● Brief:
Below is a listing to transcribe in full and exactly; keep the pictures out.
## begin Material
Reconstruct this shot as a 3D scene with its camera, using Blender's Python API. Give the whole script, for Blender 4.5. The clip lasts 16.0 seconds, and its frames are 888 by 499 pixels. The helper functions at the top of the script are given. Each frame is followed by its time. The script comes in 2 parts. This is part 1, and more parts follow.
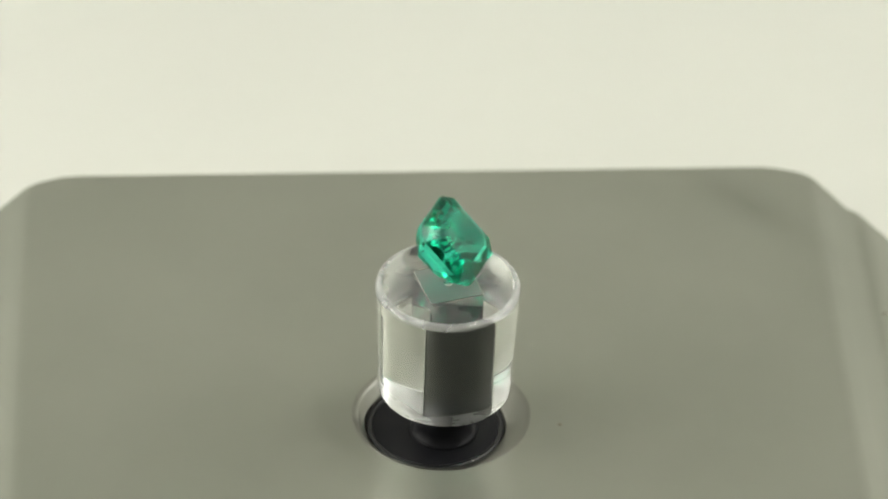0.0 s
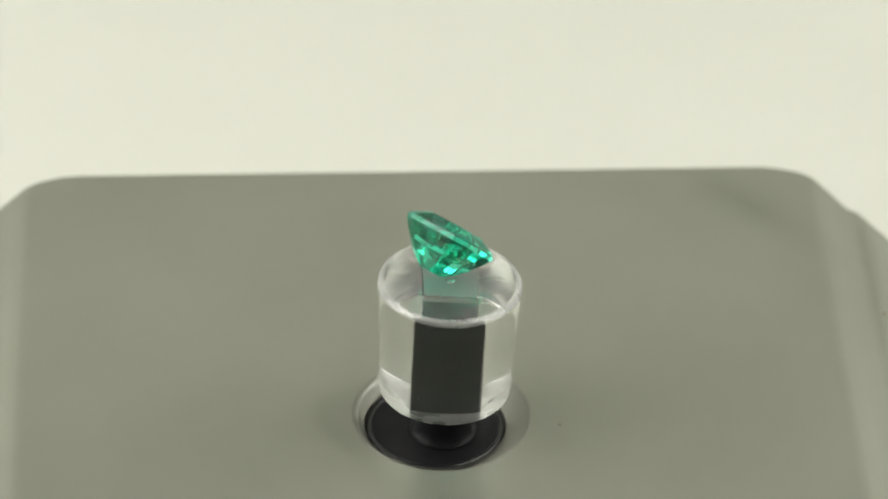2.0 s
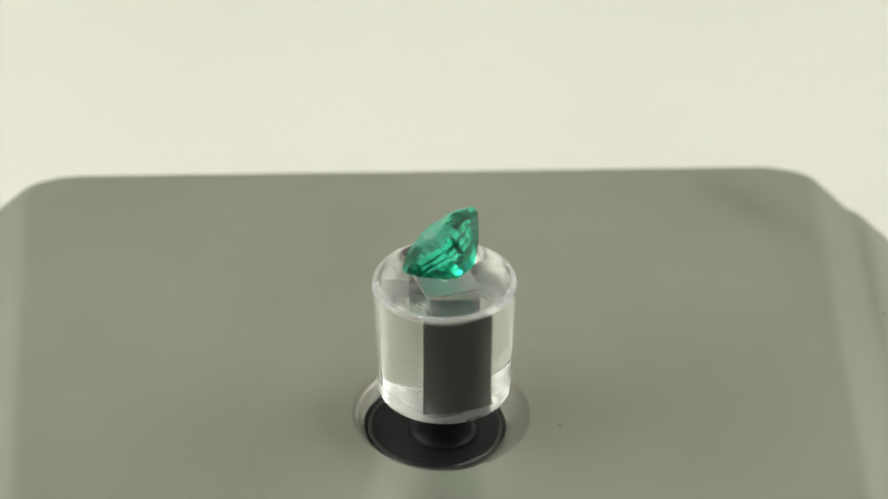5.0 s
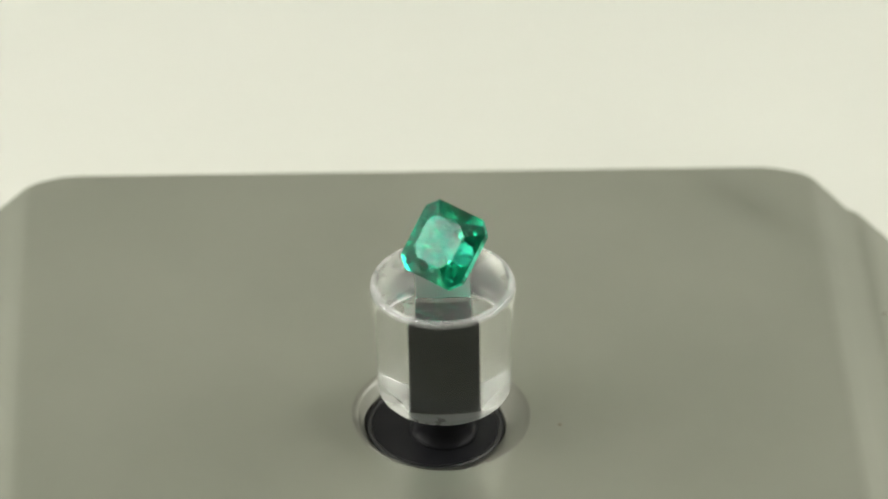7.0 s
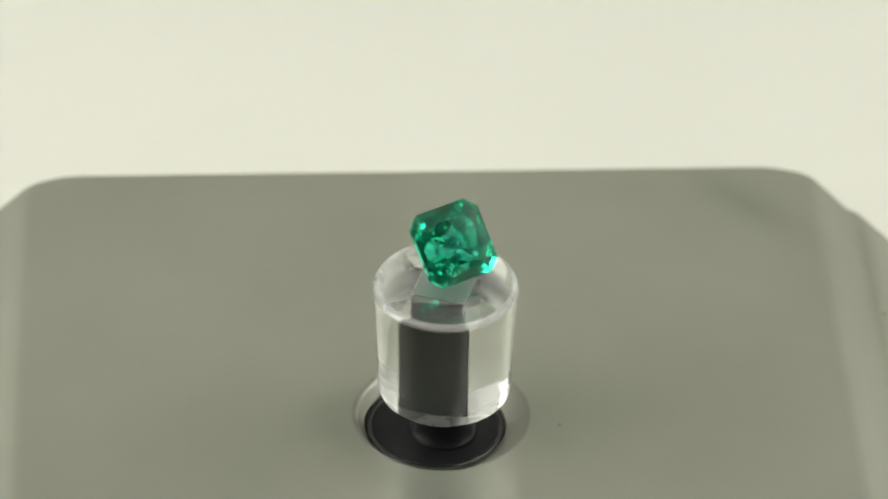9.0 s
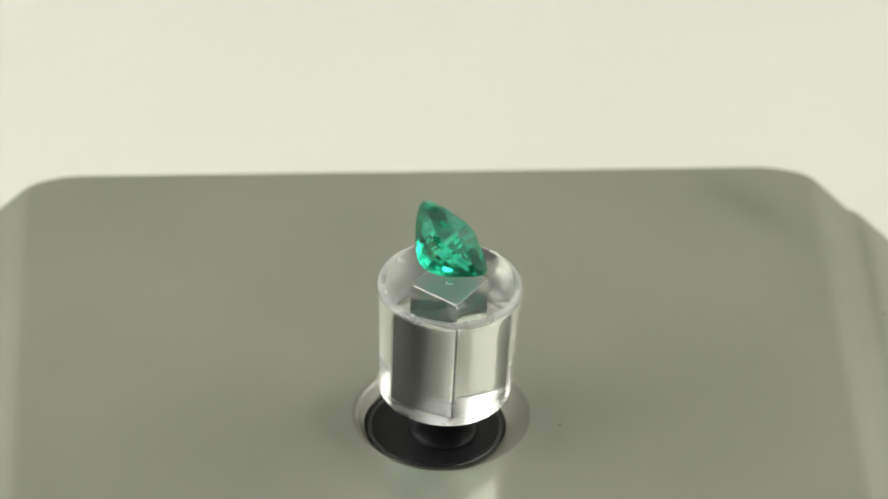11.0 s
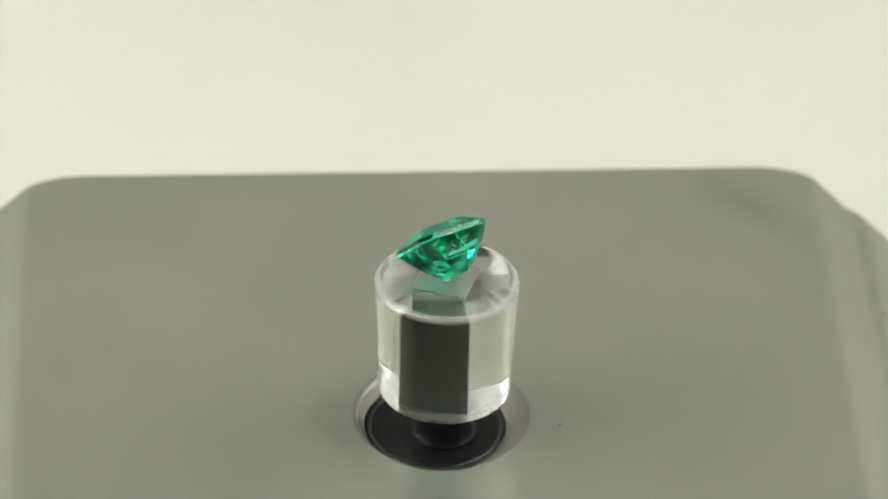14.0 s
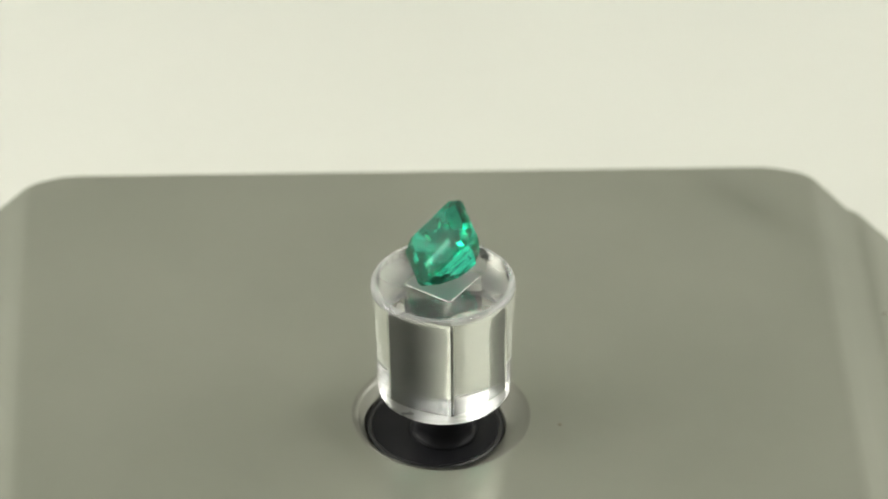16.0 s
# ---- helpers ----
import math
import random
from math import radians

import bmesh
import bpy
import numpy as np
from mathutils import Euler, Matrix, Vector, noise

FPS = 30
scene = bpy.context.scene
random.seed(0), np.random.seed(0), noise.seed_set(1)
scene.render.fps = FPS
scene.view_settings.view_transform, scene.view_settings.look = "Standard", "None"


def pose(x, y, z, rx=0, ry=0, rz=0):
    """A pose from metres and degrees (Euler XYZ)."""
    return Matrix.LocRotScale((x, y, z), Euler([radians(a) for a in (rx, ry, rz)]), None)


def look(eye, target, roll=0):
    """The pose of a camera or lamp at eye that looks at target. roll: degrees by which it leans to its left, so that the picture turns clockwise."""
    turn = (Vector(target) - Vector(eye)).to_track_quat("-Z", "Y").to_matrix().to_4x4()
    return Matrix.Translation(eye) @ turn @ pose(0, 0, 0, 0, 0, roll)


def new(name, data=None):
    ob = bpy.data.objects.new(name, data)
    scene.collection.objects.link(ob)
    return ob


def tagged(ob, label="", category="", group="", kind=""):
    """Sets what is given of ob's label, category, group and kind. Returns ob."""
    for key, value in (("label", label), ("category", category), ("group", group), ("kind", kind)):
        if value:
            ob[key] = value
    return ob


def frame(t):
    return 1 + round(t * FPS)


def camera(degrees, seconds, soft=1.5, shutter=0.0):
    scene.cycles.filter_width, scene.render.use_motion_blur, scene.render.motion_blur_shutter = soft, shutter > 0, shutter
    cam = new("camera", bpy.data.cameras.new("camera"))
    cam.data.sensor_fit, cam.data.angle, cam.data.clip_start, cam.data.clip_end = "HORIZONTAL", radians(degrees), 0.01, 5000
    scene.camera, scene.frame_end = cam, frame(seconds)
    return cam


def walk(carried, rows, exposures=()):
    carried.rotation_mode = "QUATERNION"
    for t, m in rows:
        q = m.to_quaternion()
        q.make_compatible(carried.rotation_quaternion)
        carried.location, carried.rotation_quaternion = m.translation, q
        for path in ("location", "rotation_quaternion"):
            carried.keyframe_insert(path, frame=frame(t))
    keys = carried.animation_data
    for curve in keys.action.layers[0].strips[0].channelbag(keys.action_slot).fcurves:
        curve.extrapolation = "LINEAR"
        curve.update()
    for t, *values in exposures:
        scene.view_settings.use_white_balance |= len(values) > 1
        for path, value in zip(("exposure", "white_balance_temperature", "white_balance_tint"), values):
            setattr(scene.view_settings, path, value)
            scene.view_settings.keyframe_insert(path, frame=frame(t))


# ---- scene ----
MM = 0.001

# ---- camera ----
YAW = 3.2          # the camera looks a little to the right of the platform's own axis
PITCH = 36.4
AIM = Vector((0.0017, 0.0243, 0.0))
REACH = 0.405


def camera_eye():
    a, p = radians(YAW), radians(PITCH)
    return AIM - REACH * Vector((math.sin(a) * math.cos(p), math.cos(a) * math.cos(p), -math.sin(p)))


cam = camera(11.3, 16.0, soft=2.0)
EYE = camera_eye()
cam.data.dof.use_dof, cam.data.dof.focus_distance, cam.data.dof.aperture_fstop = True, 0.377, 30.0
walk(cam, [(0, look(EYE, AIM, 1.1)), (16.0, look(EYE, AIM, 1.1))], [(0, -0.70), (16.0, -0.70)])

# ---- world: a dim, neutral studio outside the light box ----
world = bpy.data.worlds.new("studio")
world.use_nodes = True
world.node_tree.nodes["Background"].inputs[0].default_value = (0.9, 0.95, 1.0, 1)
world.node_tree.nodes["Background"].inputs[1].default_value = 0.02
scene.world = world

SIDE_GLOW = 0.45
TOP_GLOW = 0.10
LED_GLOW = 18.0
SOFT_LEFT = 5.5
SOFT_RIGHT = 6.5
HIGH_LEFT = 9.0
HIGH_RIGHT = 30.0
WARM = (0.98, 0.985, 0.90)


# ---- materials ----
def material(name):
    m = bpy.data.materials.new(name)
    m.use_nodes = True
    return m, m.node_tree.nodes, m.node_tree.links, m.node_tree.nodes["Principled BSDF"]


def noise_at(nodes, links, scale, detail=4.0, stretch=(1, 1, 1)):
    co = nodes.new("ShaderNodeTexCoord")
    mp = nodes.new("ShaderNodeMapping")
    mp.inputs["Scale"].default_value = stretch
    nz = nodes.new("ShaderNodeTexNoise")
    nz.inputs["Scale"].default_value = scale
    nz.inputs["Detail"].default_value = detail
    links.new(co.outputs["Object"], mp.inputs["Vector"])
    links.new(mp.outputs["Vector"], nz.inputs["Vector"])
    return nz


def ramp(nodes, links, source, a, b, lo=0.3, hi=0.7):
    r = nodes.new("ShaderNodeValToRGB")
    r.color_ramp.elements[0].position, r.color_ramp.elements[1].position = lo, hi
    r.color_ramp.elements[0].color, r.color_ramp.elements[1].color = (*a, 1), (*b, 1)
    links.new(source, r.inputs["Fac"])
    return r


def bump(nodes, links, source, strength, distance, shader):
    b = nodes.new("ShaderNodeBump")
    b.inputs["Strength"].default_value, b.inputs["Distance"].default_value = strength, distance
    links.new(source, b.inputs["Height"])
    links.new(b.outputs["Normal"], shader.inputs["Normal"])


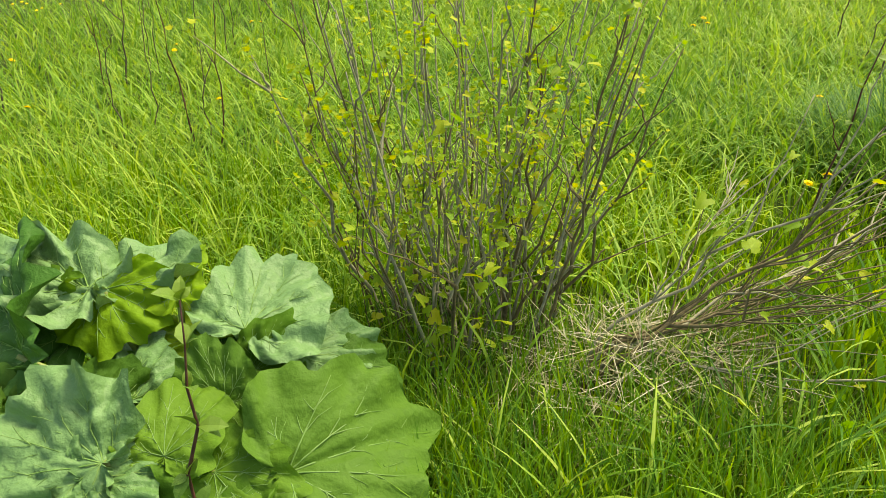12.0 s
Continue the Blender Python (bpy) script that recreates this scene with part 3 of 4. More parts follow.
## end Material
● Result for this task:
Reconstruct this shot as a 3D scene with its camera, using Blender's Python API. Give the whole script, for Blender 4.5. The clip lasts 16.0 seconds, and its frames are 888 by 499 pixels. The helper functions at the top of the script are given. Each frame is followed by its time. The script comes in 2 parts. This is part 1, and more parts follow.
0.0 s
2.0 s
5.0 s
7.0 s
9.0 s
11.0 s
14.0 s
16.0 s
# ---- helpers ----
import math
import random
from math import radians

import bmesh
import bpy
import numpy as np
from mathutils import Euler, Matrix, Vector, noise

FPS = 30
scene = bpy.context.scene
random.seed(0), np.random.seed(0), noise.seed_set(1)
scene.render.fps = FPS
scene.view_settings.view_transform, scene.view_settings.look = "Standard", "None"


def pose(x, y, z, rx=0, ry=0, rz=0):
    """A pose from metres and degrees (Euler XYZ)."""
    return Matrix.LocRotScale((x, y, z), Euler([radians(a) for a in (rx, ry, rz)]), None)


def look(eye, target, roll=0):
    """The pose of a camera or lamp at eye that looks at target. roll: degrees by which it leans to its left, so that the picture turns clockwise."""
    turn = (Vector(target) - Vector(eye)).to_track_quat("-Z", "Y").to_matrix().to_4x4()
    return Matrix.Translation(eye) @ turn @ pose(0, 0, 0, 0, 0, roll)


def new(name, data=None):
    ob = bpy.data.objects.new(name, data)
    scene.collection.objects.link(ob)
    return ob


def tagged(ob, label="", category="", group="", kind=""):
    """Sets what is given of ob's label, category, group and kind. Returns ob."""
    for key, value in (("label", label), ("category", category), ("group", group), ("kind", kind)):
        if value:
            ob[key] = value
    return ob


def frame(t):
    return 1 + round(t * FPS)


def camera(degrees, seconds, soft=1.5, shutter=0.0):
    scene.cycles.filter_width, scene.render.use_motion_blur, scene.render.motion_blur_shutter = soft, shutter > 0, shutter
    cam = new("camera", bpy.data.cameras.new("camera"))
    cam.data.sensor_fit, cam.data.angle, cam.data.clip_start, cam.data.clip_end = "HORIZONTAL", radians(degrees), 0.01, 5000
    scene.camera, scene.frame_end = cam, frame(seconds)
    return cam


def walk(carried, rows, exposures=()):
    carried.rotation_mode = "QUATERNION"
    for t, m in rows:
        q = m.to_quaternion()
        q.make_compatible(carried.rotation_quaternion)
        carried.location, carried.rotation_quaternion = m.translation, q
        for path in ("location", "rotation_quaternion"):
            carried.keyframe_insert(path, frame=frame(t))
    keys = carried.animation_data
    for curve in keys.action.layers[0].strips[0].channelbag(keys.action_slot).fcurves:
        curve.extrapolation = "LINEAR"
        curve.update()
    for t, *values in exposures:
        scene.view_settings.use_white_balance |= len(values) > 1
        for path, value in zip(("exposure", "white_balance_temperature", "white_balance_tint"), values):
            setattr(scene.view_settings, path, value)
            scene.view_settings.keyframe_insert(path, frame=frame(t))


# ---- scene ----
MM = 0.001

# ---- camera ----
YAW = 3.2          # the camera looks a little to the right of the platform's own axis
PITCH = 36.4
AIM = Vector((0.0017, 0.0243, 0.0))
REACH = 0.405


def camera_eye():
    a, p = radians(YAW), radians(PITCH)
    return AIM - REACH * Vector((math.sin(a) * math.cos(p), math.cos(a) * math.cos(p), -math.sin(p)))


cam = camera(11.3, 16.0, soft=2.0)
EYE = camera_eye()
cam.data.dof.use_dof, cam.data.dof.focus_distance, cam.data.dof.aperture_fstop = True, 0.377, 30.0
walk(cam, [(0, look(EYE, AIM, 1.1)), (16.0, look(EYE, AIM, 1.1))], [(0, -0.70), (16.0, -0.70)])

# ---- world: a dim, neutral studio outside the light box ----
world = bpy.data.worlds.new("studio")
world.use_nodes = True
world.node_tree.nodes["Background"].inputs[0].default_value = (0.9, 0.95, 1.0, 1)
world.node_tree.nodes["Background"].inputs[1].default_value = 0.02
scene.world = world

SIDE_GLOW = 0.45
TOP_GLOW = 0.10
LED_GLOW = 18.0
SOFT_LEFT = 5.5
SOFT_RIGHT = 6.5
HIGH_LEFT = 9.0
HIGH_RIGHT = 30.0
WARM = (0.98, 0.985, 0.90)


# ---- materials ----
def material(name):
    m = bpy.data.materials.new(name)
    m.use_nodes = True
    return m, m.node_tree.nodes, m.node_tree.links, m.node_tree.nodes["Principled BSDF"]


def noise_at(nodes, links, scale, detail=4.0, stretch=(1, 1, 1)):
    co = nodes.new("ShaderNodeTexCoord")
    mp = nodes.new("ShaderNodeMapping")
    mp.inputs["Scale"].default_value = stretch
    nz = nodes.new("ShaderNodeTexNoise")
    nz.inputs["Scale"].default_value = scale
    nz.inputs["Detail"].default_value = detail
    links.new(co.outputs["Object"], mp.inputs["Vector"])
    links.new(mp.outputs["Vector"], nz.inputs["Vector"])
    return nz


def ramp(nodes, links, source, a, b, lo=0.3, hi=0.7):
    r = nodes.new("ShaderNodeValToRGB")
    r.color_ramp.elements[0].position, r.color_ramp.elements[1].position = lo, hi
    r.color_ramp.elements[0].color, r.color_ramp.elements[1].color = (*a, 1), (*b, 1)
    links.new(source, r.inputs["Fac"])
    return r


def bump(nodes, links, source, strength, distance, shader):
    b = nodes.new("ShaderNodeBump")
    b.inputs["Strength"].default_value, b.inputs["Distance"].default_value = strength, distance
    links.new(source, b.inputs["Height"])
    links.new(b.outputs["Normal"], shader.inputs["Normal"])


12.0 s
Continue the Blender Python (bpy) script that recreates this scene with part 3 of 4. More parts follow.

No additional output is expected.